_TASK GOAL_. Quote the whole listing word for word. Do not include the pictures.

_DATA SEGMENT_.
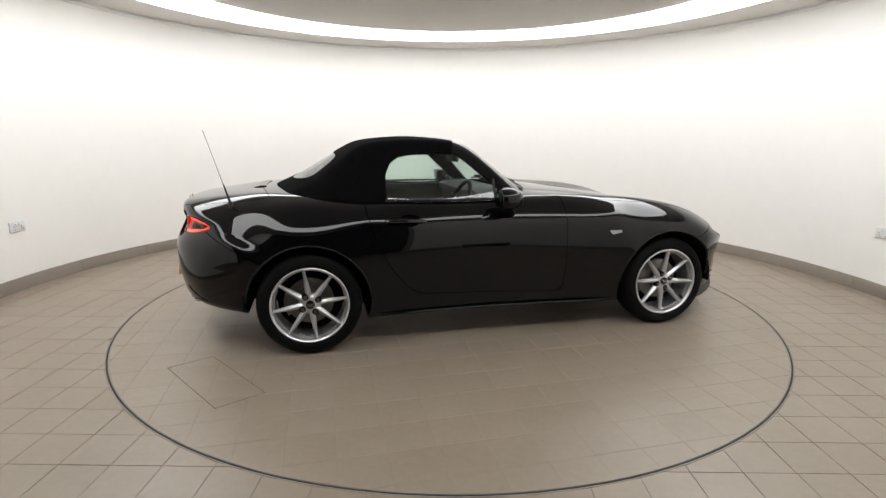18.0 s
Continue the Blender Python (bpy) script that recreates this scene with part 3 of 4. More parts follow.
# wheels
def wheel_at(x, side, phase):
    """One wheel: the face looks along side * y."""
    w = new("wheel")
    w.parent = car
    face = 0.842
    turn = Matrix.Translation(Vector((x, side * face, 0.300)) + OFFSET) @ (pose(0, 0, 0, -90, 0, 0) if side > 0 else pose(0, 0, 0, 90, 0, 0))
    w.matrix_basis = turn
    # local z points outward; z = 0 is the outer tyre wall
    tw = 0.195
    prof = [(0.222, -0.012), (0.232, -0.003), (0.250, 0.000), (0.270, -0.004), (0.283, -0.012), (0.292, -0.026), (0.297, -0.045), (0.299, -0.07),
            (0.299, -tw + 0.06), (0.296, -tw + 0.035), (0.287, -tw + 0.012), (0.26, -tw), (0.222, -tw + 0.012)]
    tyre = part("tyre", spin(bmesh.new(), prof, 72, None, True), M_RUBBER, w)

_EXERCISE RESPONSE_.
18.0 s
Continue the Blender Python (bpy) script that recreates this scene with part 3 of 4. More parts follow.
# wheels
def wheel_at(x, side, phase):
    """One wheel: the face looks along side * y."""
    w = new("wheel")
    w.parent = car
    face = 0.842
    turn = Matrix.Translation(Vector((x, side * face, 0.300)) + OFFSET) @ (pose(0, 0, 0, -90, 0, 0) if side > 0 else pose(0, 0, 0, 90, 0, 0))
    w.matrix_basis = turn
    # local z points outward; z = 0 is the outer tyre wall
    tw = 0.195
    prof = [(0.222, -0.012), (0.232, -0.003), (0.250, 0.000), (0.270, -0.004), (0.283, -0.012), (0.292, -0.026), (0.297, -0.045), (0.299, -0.07),
            (0.299, -tw + 0.06), (0.296, -tw + 0.035), (0.287, -tw + 0.012), (0.26, -tw), (0.222, -tw + 0.012)]
    tyre = part("tyre", spin(bmesh.new(), prof, 72, None, True), M_RUBBER, w)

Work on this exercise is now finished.